Did the Fed Rein in Inflation?
According to the traditional rules of politics, the US Federal Reserve and President Joe Biden’s administration should get credit for America’s relatively painless escape from inflation, regardless of whether their past policies helped create it. But do they really deserve it?
CAMBRIDGE – On November 14, remarkably, the US Bureau of Labor Statistics announced that the consumer price index was unchanged in October. To be clear, that means the level of the CPI was unchanged; its rate of growth, or inflation, was actually zero. Of course, one month doesn’t mean much. Gasoline prices won’t plunge 5% every month, as they did between September and October. But there are also more promising – and meaningful – longer term data available: the headline CPI inflation rate over the last 12 months was 3.2%, far below the 6.5% average in 2022. At the risk of tempting fate, one might say that the inflation battle is being won.

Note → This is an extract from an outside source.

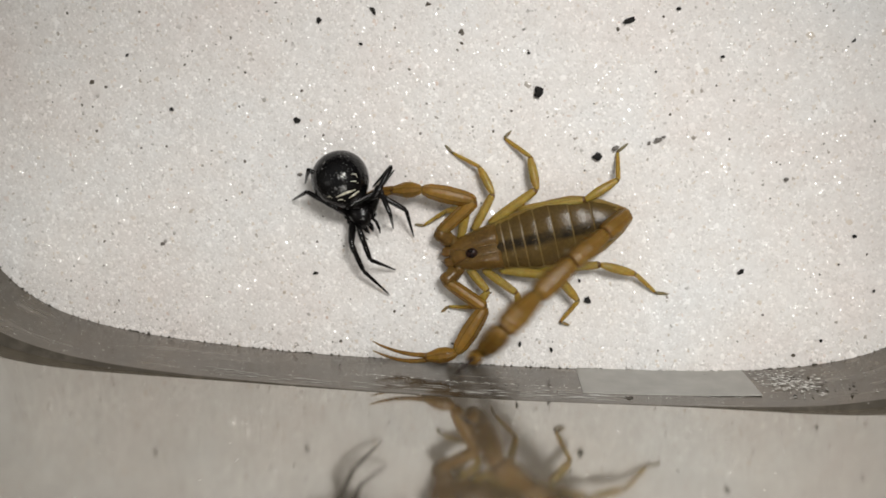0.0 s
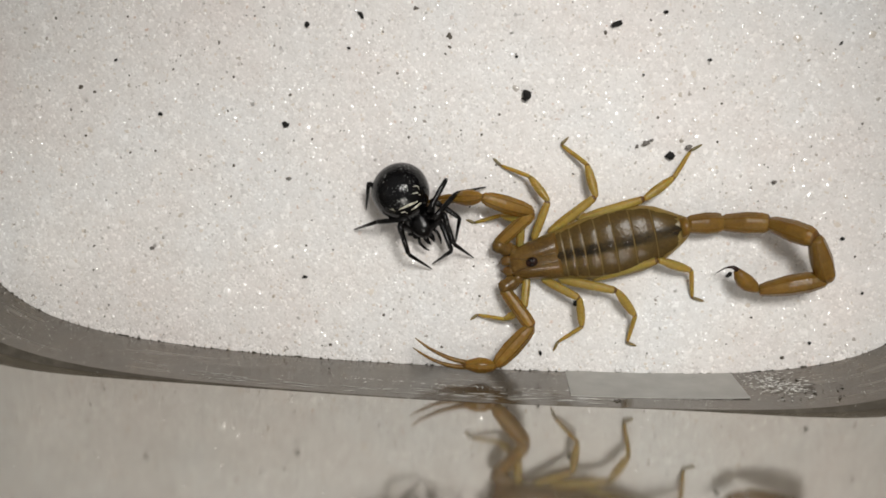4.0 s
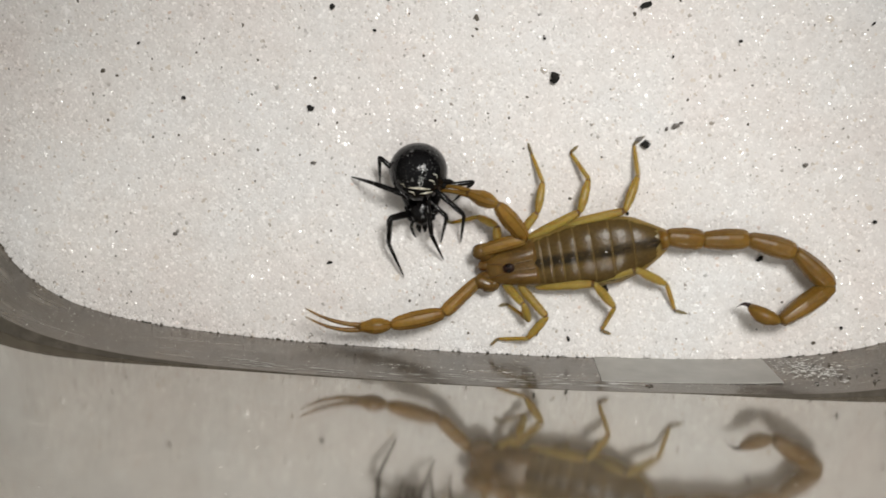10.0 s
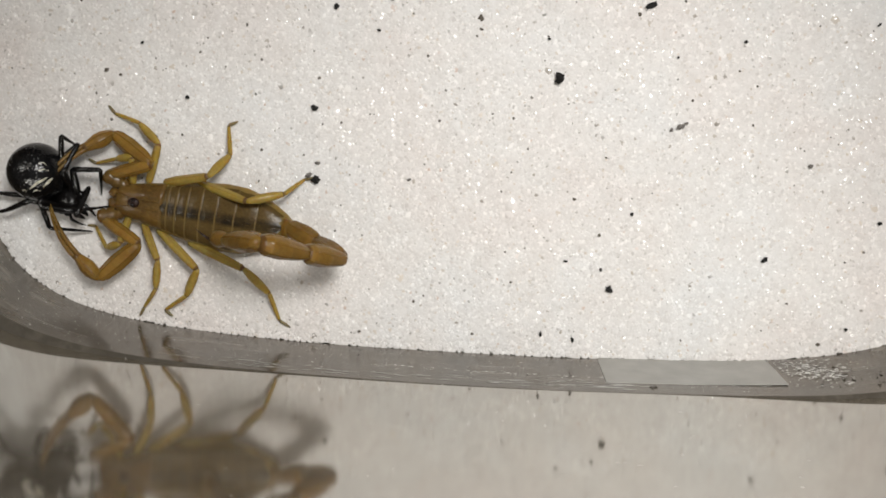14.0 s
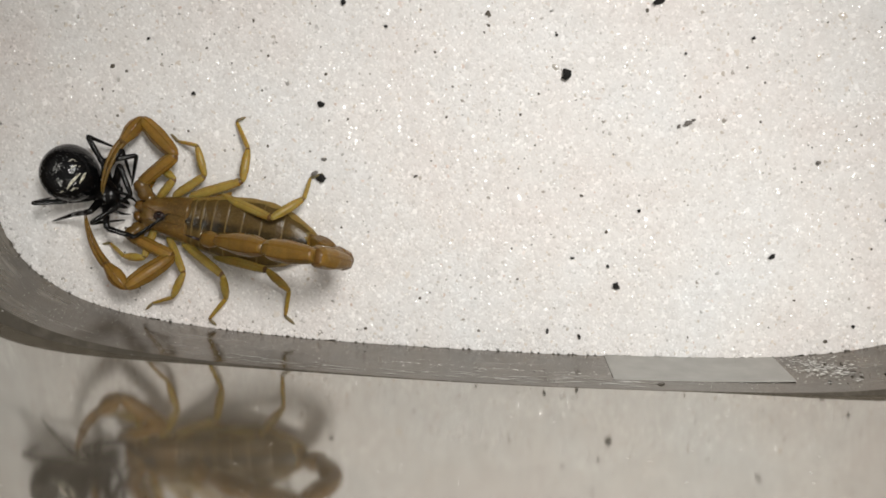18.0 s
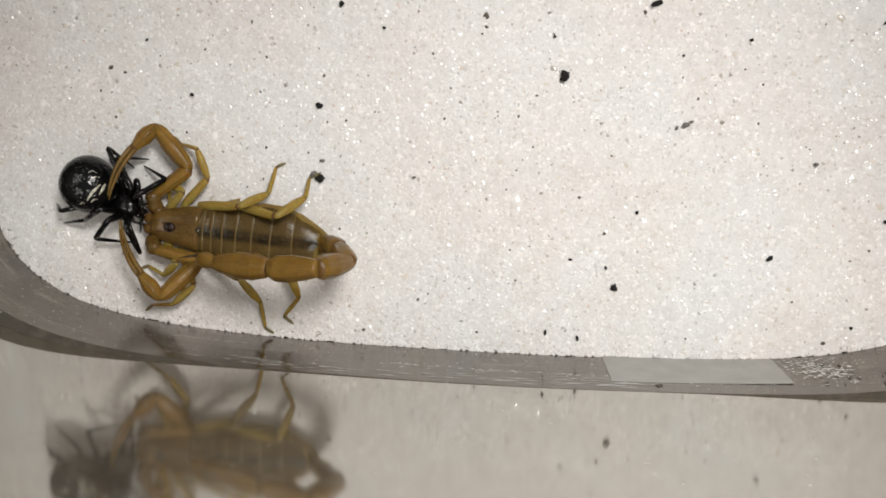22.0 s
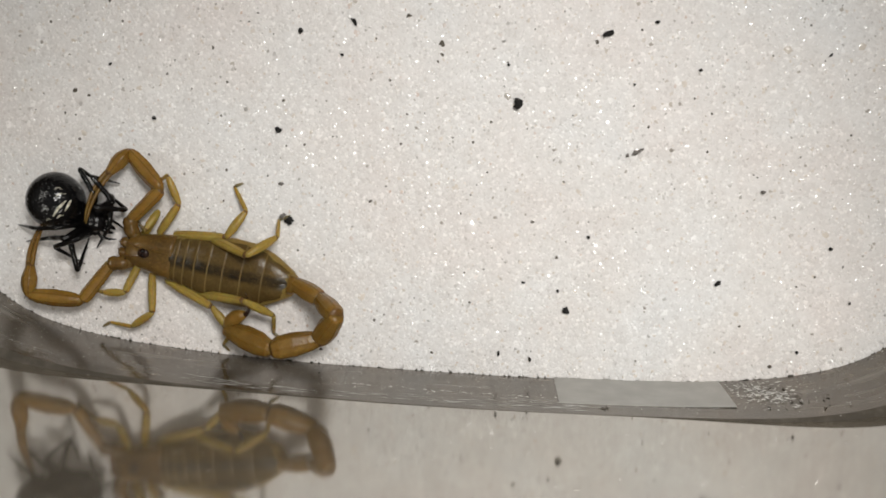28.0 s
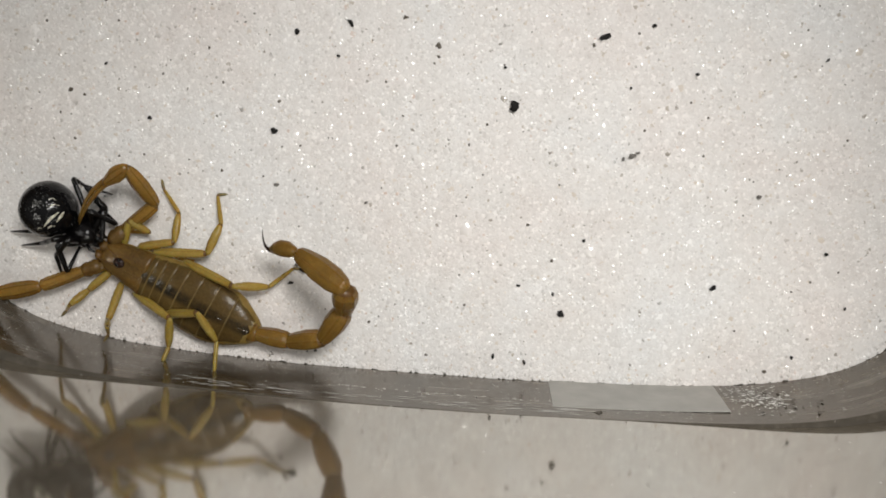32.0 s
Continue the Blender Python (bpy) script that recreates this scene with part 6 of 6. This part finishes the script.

Contrary to the predictions of many economists – and the enduring perception of many Americans – the US inflation rate has, so far, come down without a major decline in economic activity or employment. In fact, the economy has added an average of 204,000 jobs per month over the last three months, well above the labor force’s long-term growth trajectory. As a result, unemployment remains under 4%, almost the lowest level since the late 1960s. Meanwhile, annualized GDP growth amounts to 2.3% so far this year, faster than the average rate since the turn of the century.
The story in other developed economies is similar, with inflation rising in 2021-22 and then falling, though their performance lags behind that of the United States. Canada, the eurozone, Japan, and the United Kingdom are all growing more slowly than the US, and inflation in Europe has not fallen as much as it has across the Atlantic. Inflation remains very low in Japan.